Strategy #3: Listen, respond to customers.

While top-shelf customer service requires a degree of inherent emotional intelligence, specific tactics can improve the empathy and responsiveness of customer-facing employees, while also helping put customers at ease. 

Steve Trapp, North American strategic accounts manager at Axalta, says shop staff needs to slow down to listen and take time to connect with customers. That could include taking a few moments away from the desk to look at the car while hearing their concerns. 

Other cues, like touching the car, nodding in agreement, pointing at things the customer is mentioning and engaging customers that are interested in conversing, are all subtle behaviors that can go a long way in customer satisfaction. 

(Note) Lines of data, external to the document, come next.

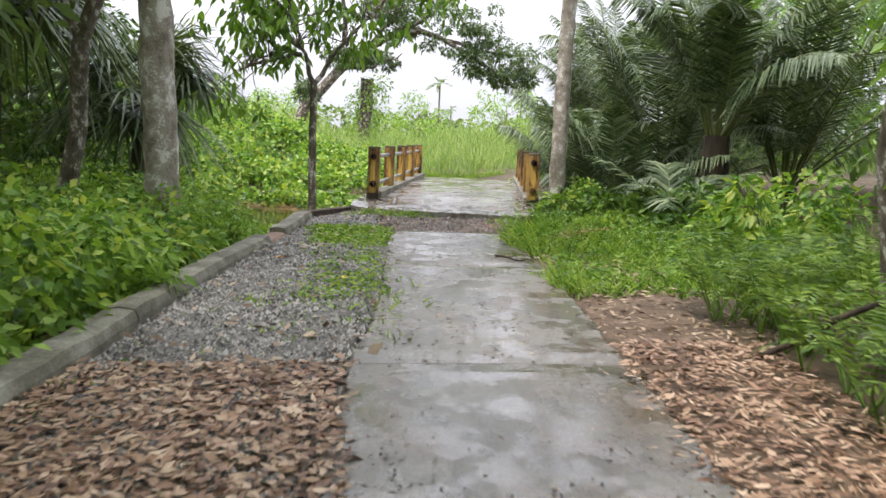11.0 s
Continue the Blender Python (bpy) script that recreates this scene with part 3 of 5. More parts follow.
def feather_palm(label, x, y, trunk_h, fronds, length, material, trunk_r=0.12, leaflet=0.55, leaf_w=0.035, pairs=34, tilt=(0.2, 1.2), arch=(0.35, 0.7), bark=None, lean=(0, 0), aim=None, avoid=None, dead=0, hang=0.35, rachis=0.018):
    z0 = ground_z(x, y)
    thing = tagged(base_at("palm", x, y, z0), label, "palm")
    top = np.array([lean[0], lean[1], trunk_h])
    if trunk_h > 0.4:
        tb = Tubes()
        n = max(8, int(trunk_h / 0.12))
        pts = bent((0, 0, -0.1), top, 0, n, 0.006)
        rad = trunk_r * (1.12 - 0.25 * np.linspace(0, 1, n)) * (1 + 0.035 * np.sin(np.arange(n) * 2.1))
        tb.add(pts, rad, 12)
        put_mesh("trunk", tb.mesh("trunk", bark or M_PALE), thing)
    for i in range(fronds):
        a = i * 2.399 + rng.normal(0, 0.2)
        if aim is not None:
            a = aim[0] + rng.uniform(-aim[1], aim[1])
        e = rng.uniform(*tilt)
        if avoid and math.cos(a - avoid[0]) > avoid[1]:
            e = max(e, 1.24)
        d = (math.cos(a) * math.cos(e), math.sin(a) * math.cos(e), math.sin(e))
        palm_frond(thing, top + np.array([math.cos(a), math.sin(a), 0]) * trunk_r * 0.6, d, length * rng.uniform(0.75, 1.15), rng.uniform(*arch), leaflet, leaf_w, pairs, rachis, hang, 0.2, 0.12, material)
    if dead:
        for i in range(dead):
            bl = Blades()
            a = rng.uniform(0, 2 * np.pi)
            add_frond(bl, None, top - np.array([0, 0, 0.1]), (math.cos(a) * 0.5, math.sin(a) * 0.5, -0.5), length * 0.6, 0.5, leaflet * 0.7, leaf_w, pairs, hang=0.6)
            put_mesh("dead_frond", bl.mesh("dead_frond", L_DEAD), thing, "withered brown hanging frond")
    return thing


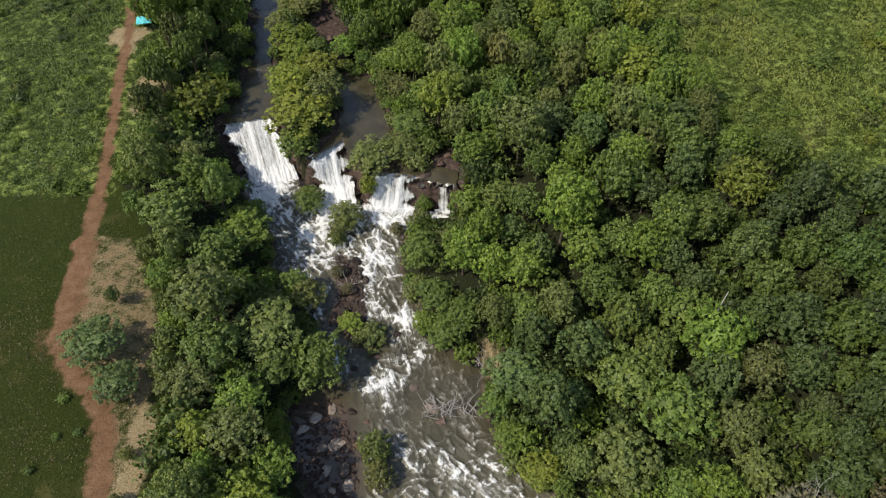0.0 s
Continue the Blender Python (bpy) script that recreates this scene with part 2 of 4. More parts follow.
BARE = [[(-52, 60), (-46, 61), (-41.8, 54), (-39.0, 47), (-36.6, 40), (-37.4, 34.5), (-41, 36.5), (-45, 42.5), (-49.8, 46), (-51.5, 52)],
        [(-36, 17), (-31, 16.5), (-25.5, 13), (-25.5, 9.5), (-30, 9), (-36, 10)],
        [(-36.5, 5), (-30, 7), (-24.5, 3), (-25, 0.5), (-29, 1.5), (-36, 1)],
        [(-54.5, 100), (-50.5, 96), (-49.5, 88), (-53.5, 86), (-55.5, 92)],
        [(-64, 112), (-56.5, 112), (-58, 104), (-64, 106)],
        [(-38.5, 36), (-35.5, 33), (-34, 24), (-38.5, 22)],
        [(3, 46.5), (6.5, 48.5), (10, 46), (7.5, 42.5), (4.6, 43)],
        [(6.5, -5.2), (8, -5), (10.5, -10.5), (14.5, -16), (14.6, -19), (11.5, -21.5), (9, -24), (8, -23), (10.5, -19.5), (12, -17.6), (8.6, -11.6), (6.8, -8)],
        [(2.0, -12.6), (3.6, -13.2), (3.4, -14.6), (2.2, -14.8)]]
ROCKY = [[(6, 0.8), (11, 0.4), (15.5, 3.4), (22.3, -2), (22, -7), (19, -13), (17, -15.5), (12.5, -9.5), (8, -3)],
         [(-2, 82), (2, 83), (3, 76), (2, 73), (-2, 74)],
         [(11, 75), (15, 74), (18, 69.5), (15.5, 68.5), (12, 72)],
         [(53, -36.5), (58, -37.2), (63.5, -37.6), (61, -41.2), (58.4, -43.8), (56.6, -47), (55.2, -51), (53.8, -58), (50.5, -56), (54.2, -45)],
         [(36.5, -27), (39, -27.5), (40.5, -30), (39, -31.5), (37.5, -30)],
         [(-21.5, 40), (-14, 40.5), (-10.5, 33), (-10.5, 20), (-14, 22), (-20, 31)],
         [(-18, 66), (-12.5, 62), (-10.5, 52), (-13, 48.5), (-17.5, 51.5), (-17, 58)],
         [(-27, 128), (-20, 128), (-19, 106), (-22, 104), (-27, 115)]]


# ---- materials ----
class Nodes:
    """Short hand for one material's node tree."""

    def __init__(self, name):
        self.mat = bpy.data.materials.new(name)
        self.mat.use_nodes = True
        self.tree = self.mat.node_tree
        self.bsdf = self.tree.nodes["Principled BSDF"]

    def add(self, kind):
        return self.tree.nodes.new("ShaderNode" + kind)

    def link(self, a, b):
        self.tree.links.new(a, b)

    def value(self, sock, v):
        if isinstance(v, bpy.types.NodeSocket):
            self.link(v, sock)
        else:
            sock.default_value = v

    def coords(self, scale=(1, 1, 1), which="Object"):
        tc, mp = self.add("TexCoord"), self.add("Mapping")
        mp.inputs["Scale"].default_value = scale
        self.link(tc.outputs[which], mp.inputs[0])
        return mp.outputs[0]

    def noise(self, vec, scale, detail=5.0, rough=0.55, warp=0.0):
        n = self.add("TexNoise")
        n.inputs["Scale"].default_value, n.inputs["Detail"].default_value = scale, detail
        n.inputs["Roughness"].default_value, n.inputs["Distortion"].default_value = rough, warp
        self.link(vec, n.inputs["Vector"])
        return n.outputs["Fac"]

    def ramp(self, fac, *stops):
        r = self.add("ValToRGB")
        while len(r.color_ramp.elements) < len(stops):
            r.color_ramp.elements.new(0.5)
        for e, (p, c) in zip(r.color_ramp.elements, stops):
            e.position = p
            e.color = (*c, 1) if len(c) == 3 else c
        self.link(fac, r.inputs[0])
        return r.outputs[0]

    def step(self, fac, a, b):
        m = self.add("MapRange")
        m.interpolation_type = "SMOOTHSTEP"
        m.inputs[1].default_value, m.inputs[2].default_value = a, b
        self.link(fac, m.inputs[0])
        return m.outputs[0]

    def math(self, op, a, b=0.0):
        m = self.add("Math")
        m.operation = op
        self.value(m.inputs[0], a)
        self.value(m.inputs[1], b)
        return m.outputs[0]

    def mix(self, fac, a, b, how="MIX"):
        m = self.add("Mix")
        m.data_type, m.blend_type = "RGBA", how
        for sock, v in ((m.inputs[0], fac), (m.inputs[6], a), (m.inputs[7], b)):
            self.value(sock, (*v, 1) if isinstance(v, tuple) and len(v) == 3 else v)
        return m.outputs[2]

    def attr(self, name):
        return self.named(name).outputs["Fac"]

    def named(self, name):
        n = self.add("Attribute")
        n.attribute_name = name
        return n

    def bump(self, height, strength, distance):
        b = self.add("Bump")
        b.inputs["Strength"].default_value, b.inputs["Distance"].default_value = strength, distance
        self.link(height, b.inputs["Height"])
        self.link(b.outputs[0], self.bsdf.inputs["Normal"])

    def finish(self, color, rough, spec=0.3):
        self.value(self.bsdf.inputs["Base Color"], (*color, 1) if isinstance(color, tuple) else color)
        self.value(self.bsdf.inputs["Roughness"], rough)
        self.bsdf.inputs["Specular IOR Level"].default_value = spec
        return self.mat


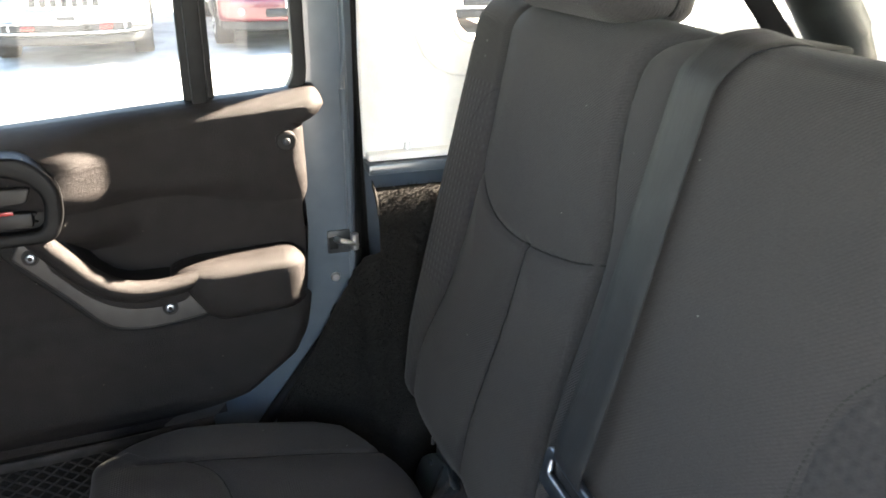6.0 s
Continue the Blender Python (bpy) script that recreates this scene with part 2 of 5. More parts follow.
def rod(p0, p1, r0, r1=None, n=16, bm=None, bevel=0.0):
    """A round bar between two points."""
    p0, p1 = Vector(p0), Vector(p1)
    b = bmesh.new()
    d = p1 - p0
    bmesh.ops.create_cone(b, cap_ends=True, segments=n, radius1=r0, radius2=r0 if r1 is None else r1, depth=d.length)
    if bevel:
        rim = [e for e in b.edges if len(e.link_faces) == 2 and any(len(f.verts) > 4 for f in e.link_faces)]
        bmesh.ops.bevel(b, geom=rim, offset=bevel, segments=3, profile=0.5, affect="EDGES")
    b.transform(Matrix.Translation((p0 + p1) / 2) @ d.to_track_quat("Z", "Y").to_matrix().to_4x4())
    return merge(bm, b)


def smooth_path(pts, n=6, closed=False):
    """Catmull-Rom through points."""
    p = [Vector(q) for q in pts]
    if len(p) < 3:
        return p
    out = []
    m = len(p) if closed else len(p) - 1
    for i in range(m):
        a = p[i - 1] if closed or i else p[0]
        b, c = p[i], p[(i + 1) % len(p)]
        d = p[(i + 2) % len(p)] if closed or i + 2 < len(p) else p[-1]
        for k in range(n):
            t = k / n
            out.append(0.5 * (2 * b + (c - a) * t + (2 * a - 5 * b + 4 * c - d) * t * t + (3 * b - a - 3 * c + d) * t ** 3))
    if not closed:
        out.append(p[-1].copy())
    return out


def tube(pts, r, n=10, bm=None, flat=None, up=(0, 0, 1)):
    """A bar along a path; flat=(half width, half thickness) gives a strap with rounded edges."""
    pts = [Vector(p) for p in pts]
    b = bmesh.new()
    rings = []
    for i, p in enumerate(pts):
        t = (pts[min(i + 1, len(pts) - 1)] - pts[max(i - 1, 0)]).normalized()
        s = t.cross(Vector(up))
        s = s.normalized() if s.length > 1e-4 else Vector((1, 0, 0))
        w = s.cross(t).normalized()
        ring = []
        for k in range(n):
            a = 2 * math.pi * (k + 0.5) / n
            if flat:
                ca, sa = math.cos(a), math.sin(a)
                q = s * flat[0] * math.copysign(abs(ca) ** 0.35, ca) + w * flat[1] * math.copysign(abs(sa) ** 0.8, sa)
            else:
                rr = r[i] if isinstance(r, (list, tuple)) else r
                q = (s * math.cos(a) + w * math.sin(a)) * rr
            ring.append(b.verts.new(p + q))
        rings.append(ring)
    for r0, r1 in zip(rings, rings[1:]):
        for k in range(n):
            b.faces.new((r0[k], r0[(k + 1) % n], r1[(k + 1) % n], r1[k]))
    b.faces.new(rings[0])
    b.faces.new(rings[-1])
    return merge(bm, b)


def ribbon(pts, side, half, thick):
    """A strap along a path, lying across a side vector, with rounded edges."""
    pts = [Vector(p) for p in pts]
    b = bmesh.new()
    rings = []
    for i, p in enumerate(pts):
        t = (pts[min(i + 1, len(pts) - 1)] - pts[max(i - 1, 0)]).normalized()
        s = Vector(side) - t * t.dot(Vector(side))
        s.normalize()
        w = s.cross(t)
        prof = ((-1, -0.5), (-0.97, -1), (-0.5, -1), (0, -1), (0.5, -1), (0.97, -1), (1, -0.5), (1, 0.5), (0.97, 1), (0.5, 1), (0, 1), (-0.5, 1), (-0.97, 1), (-1, 0.5))
        rings.append([b.verts.new(p + s * half * a + w * thick * c) for a, c in prof])
    n = len(rings[0])
    for r0, r1 in zip(rings, rings[1:]):
        for k in range(n):
            b.faces.new((r0[k], r0[(k + 1) % n], r1[(k + 1) % n], r1[k]))
    b.faces.new(rings[0])
    b.faces.new(rings[-1])
    return b


def rpoly(pts, rad, seg=5):
    """Closed 2D polygon with its corners rounded."""
    out = []
    n = len(pts)
    for i, p in enumerate(pts):
        p = Vector(p)
        a, c = Vector(pts[i - 1]), Vector(pts[(i + 1) % n])
        r = rad[i] if isinstance(rad, (list, tuple)) else rad
        da, dc = (a - p), (c - p)
        r = min(r, da.length * 0.48, dc.length * 0.48)
        if r < 1e-5:
            out.append(p)
            continue
        s, e = p + da.normalized() * r, p + dc.normalized() * r
        for k in range(seg + 1):
            t = k / seg
            out.append((1 - t) ** 2 * s + 2 * t * (1 - t) * p + t * t * e)
    return out


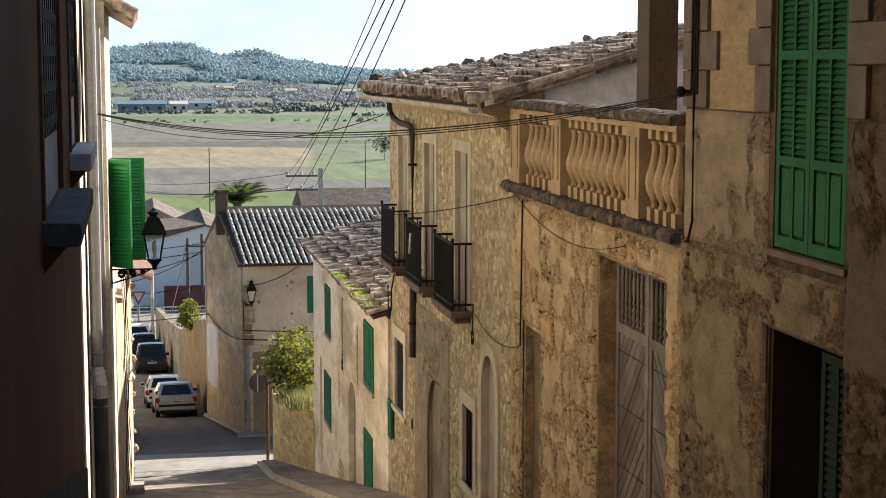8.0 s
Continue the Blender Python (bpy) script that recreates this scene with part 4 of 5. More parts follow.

Additional time with customers, he says, will also provide casual opportunities to find out customer priorities, including whether the job is customer- or insurance-pay, their desires for the thoroughness of the repair, and any interest in
added-value services. 

“Some people don’t want to have someone try to add value or up-sell them. Unless they opt in for that, they’re not interested in that [and] they see you as being a slimy salesman,” he says. “You want to read that and say, ‘Would it be OK if we looked at some of the additional damage throughout the rest of the vehicle to see if there’s anything else we could repair for you while we have it here for repairs?’”

Tipton reminds his staff to relate to customers, with suggestions like shaking their head in acknowledgement, never cutting them off or raising voices, saying, “I understand,” when listening to their concerns and occasionally covering something for a customer even if it isn’t justified.

“Is it going to cost me $100, is it going to cost me $200?” he asks about covering erroneous items. “A lot of our customers now are repeat customers and the reason is the way they get treated. They know that [we] do a great job and, if we do have problems, we’re going to be nice about it and they’re going to get taken care of.”